People v. Rivers

Appeal by the defendant from a judgment of the Supreme Court, Kings County (Aiello, J.), rendered April 28, 1987, convicting him of murder in the second degree, kidnapping in the first degree and robbery in the first degree, upon a jury verdict, and imposing sentence.

Ordered that the judgment is reversed on the law, and a new trial is ordered. No questions of fact have been raised or considered.

The defendant was jointly indicted and tried with codefendant Timothy Crum. At trial, Crum’s oral and videotaped *737statements were admitted into evidence. These statements inculpated the defendant in the robbery, kidnapping and murder of the victim and identified the defendant as the primary actor and sole perpetrator of the fatal stabbing.

Before trial, the court denied the defendant’s motion for a separate trial apparently on the basis that the confessions interlocked.
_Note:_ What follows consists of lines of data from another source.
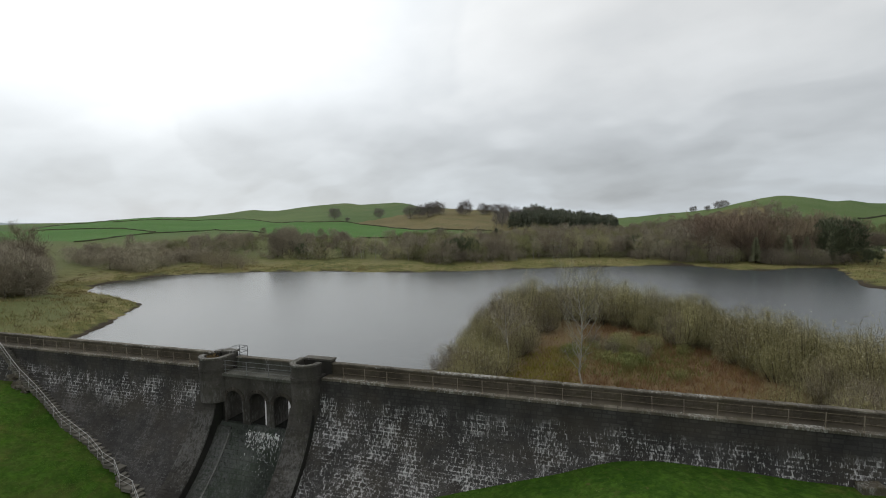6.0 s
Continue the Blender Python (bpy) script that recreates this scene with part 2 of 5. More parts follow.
def foliage(name, a, b, c, rough=0.75):
    """Twigs and leaves: three hues by clump and by piece."""
    m, n, bs, pos = material(name, rough, 0.15)
    oi = n.add("ShaderNodeObjectInfo").outputs["Random"]
    ir = n.add("ShaderNodeNewGeometry").outputs["Random Per Island"]
    f = n.math("ADD", n.math("ADD", n.math("MULTIPLY", n.noise(pos, 0.085, 4.0, 0.65), 1.7), -0.52), n.math("MULTIPLY", oi, 0.35))
    col = n.ramp(n.math("ADD", f, n.math("MULTIPLY", n.math("SUBTRACT", ir, 0.5), 0.35)), [(0.25, a), (0.52, b), (0.8, c)])
    n.put(bs.inputs["Base Color"], col)
    return m


M_TWIG = foliage("winter_twigs", (0.20, 0.17, 0.13), (0.29, 0.255, 0.19), (0.38, 0.35, 0.25))
M_SCRUB = foliage("willow_scrub", (0.225, 0.198, 0.106), (0.295, 0.268, 0.134), (0.375, 0.35, 0.162))
M_BUD = foliage("catkin_buds", (0.40, 0.39, 0.22), (0.55, 0.52, 0.38), (0.68, 0.66, 0.54))
M_PURPLE = foliage("birch_twigs", (0.185, 0.15, 0.112), (0.24, 0.205, 0.148), (0.295, 0.26, 0.172))
M_CONIFER = foliage("conifer_needles", (0.07, 0.084, 0.05), (0.094, 0.11, 0.064), (0.125, 0.14, 0.08))
M_BRACKEN = foliage("dead_bracken", (0.20, 0.112, 0.058), (0.265, 0.155, 0.08), (0.31, 0.205, 0.105))
M_RUSH = foliage("red_brown_rushes", (0.10, 0.075, 0.03), (0.15, 0.10, 0.048), (0.19, 0.145, 0.06))
M_REED = foliage("dry_rushes", (0.20, 0.16, 0.075), (0.26, 0.21, 0.10), (0.24, 0.235, 0.09))
M_TUSSOCK = foliage("dead_tussocks", (0.105, 0.085, 0.042), (0.165, 0.13, 0.065), (0.15, 0.155, 0.055))
M_TUFT = foliage("grass_tufts", (0.075, 0.17, 0.02), (0.11, 0.20, 0.03), (0.19, 0.23, 0.05))


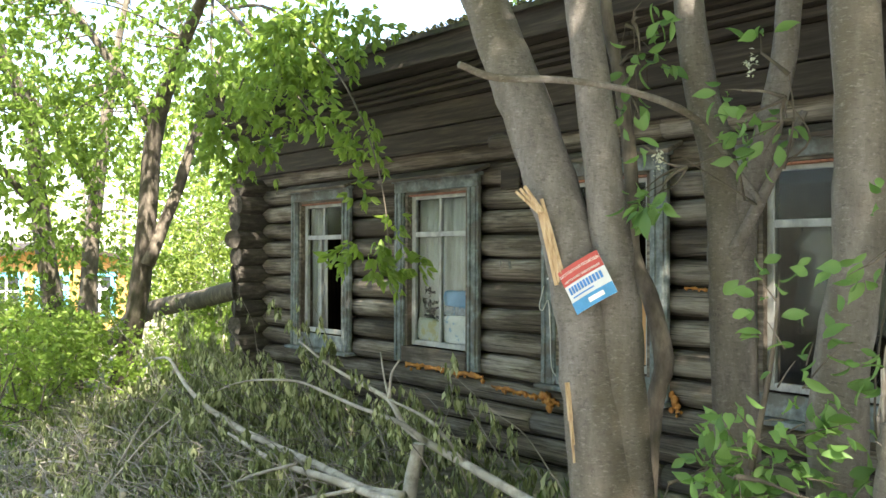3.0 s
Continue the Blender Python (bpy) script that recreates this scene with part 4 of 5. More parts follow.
tree_d = thing("bird_cherry_tree", (-0.13, 2.75, 0.25), "grey tree forking into two stems with a peeled wound", "tree", "trees before the house")
trunk_limb(tree_d, [(-0.17, 2.75, 0.15, 0.14), (-0.16, 2.75, 0.9, 0.105), (-0.14, 2.75, 1.5, 0.102), (-0.125, 2.76, 1.9, 0.10), (-0.12, 2.77, 2.15, 0.08), (-0.09, 2.78, 2.55, 0.075), (-0.05, 2.78, 3.1, 0.068), (0.0, 2.8, 4.2, 0.05), (0.1, 2.9, 5.8, 0.02)], 11)
trunk_limb(tree_d, [(-0.14, 2.77, 1.45, 0.06), (-0.125, 2.755, 1.7, 0.075), (-0.09, 2.735, 1.88, 0.075), (-0.04, 2.73, 2.1, 0.062), (0.015, 2.72, 2.32, 0.056), (0.07, 2.73, 2.65, 0.05), (0.13, 2.74, 3.1, 0.046), (0.25, 2.8, 4.2, 0.03), (0.4, 2.9, 5.4, 0.015)], 12, "stem")
trunk_limb(tree_d, [(-0.075, 2.745, 1.93, 0.03), (-0.02, 2.745, 2.06, 0.036), (0.05, 2.76, 2.16, 0.03), (0.14, 2.86, 2.29, 0.026), (0.22, 3.02, 2.43, 0.024), (0.24, 3.1, 2.47, 0.02)], 13, "limb", "", None, 8)
trunk_limb(tree_d, [(-0.13, 2.72, 2.35, 0.026), (-0.19, 2.7, 2.58, 0.024), (-0.26, 2.7, 2.8, 0.022), (-0.38, 2.7, 3.05, 0.018), (-0.6, 2.7, 3.5, 0.01)], 14, "limb", "", None, 8)
for k, (mat, x, w, z0, z1) in enumerate(((M_WOUND, -0.03, 0.028, 2.37, 2.5), (M_WOUND, -0.02, 0.022, 2.29, 2.4), (M_STICK, -0.058, 0.02, 2.26, 2.46))):
    V, F = tube_data(spline([(x + 0.008, 2.707, z0 - 0.03, w * 0.2), (x + 0.004, 2.704, z0, w * 0.6), (x, 2.706, (z0 + z1) / 2, w * 0.75), (x - 0.006, 2.71, z1, w * 0.6), (x - 0.008, 2.715, z1 + 0.03, w * 0.2)], 4), 8, 0.3, 70 + k)
    link("bark_wound", mesh_from("bark_wound", V, F), mat, tree_d, "pale peeled edge of the wound" if mat is M_STICK else "brown peeled wound in the bark")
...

Subsequent to the verdict in this case, the United States Supreme Court in Cruz v New York (481 US 186), ruled that the so-called interlocking confessions exception to the Bruton rule (see, Bruton v United States, 391 US 123) was invalid. Thus, the admission into evidence of the statements of the nontestifying codefendant violated the defendant’s Sixth Amendment right to confront and cross-examine witnesses against him.

The only evidence incriminating the defendant, other than the codefendant’s statements, was the defendant’s oral statement to a detective and videotaped statement to an Assistant District Attorney. In these statements, the defendant admits to an initial attempt to rob the victim but then proceeds to disassociate himself from the subsequent restraint and murder of the victim. Although the defendant’s statements do not preclude a finding that he was acting in concert with the codefendant in the commission of the offenses, it is reasonably possible that the jury’s assessment of the defendant’s role in the crimes was affected by the improper admission of the statements of the codefendant (see, People v Pitts, 71 NY2d 923, 925; People v Hamlin, 71 NY2d 750; People v Ortiz, 137 AD2d 727; People v McCain, 134 AD2d 287). Accordingly, we cannot find the Cruz error harmless beyond a reasonable doubt (see, People v Crimmins, 36 NY2d 230, 237).

We do not, however, agree with the defendant’s contention that he may not lawfully be convicted of all three of the charged crimes. The merger doctrine is inapplicable to kidnapping in the first degree (see, People v Pellot, 105 AD2d 223). Furthermore, the count charging robbery in the first degree is not a lesser included offense of the felony murder charge (see, People v Berzups, 49 NY2d 417, 427).

We have examined the defendant’s remaining contentions and find them to be without merit. Mangano, J. P., Thompson, Fiber and Spatt, JJ., concur.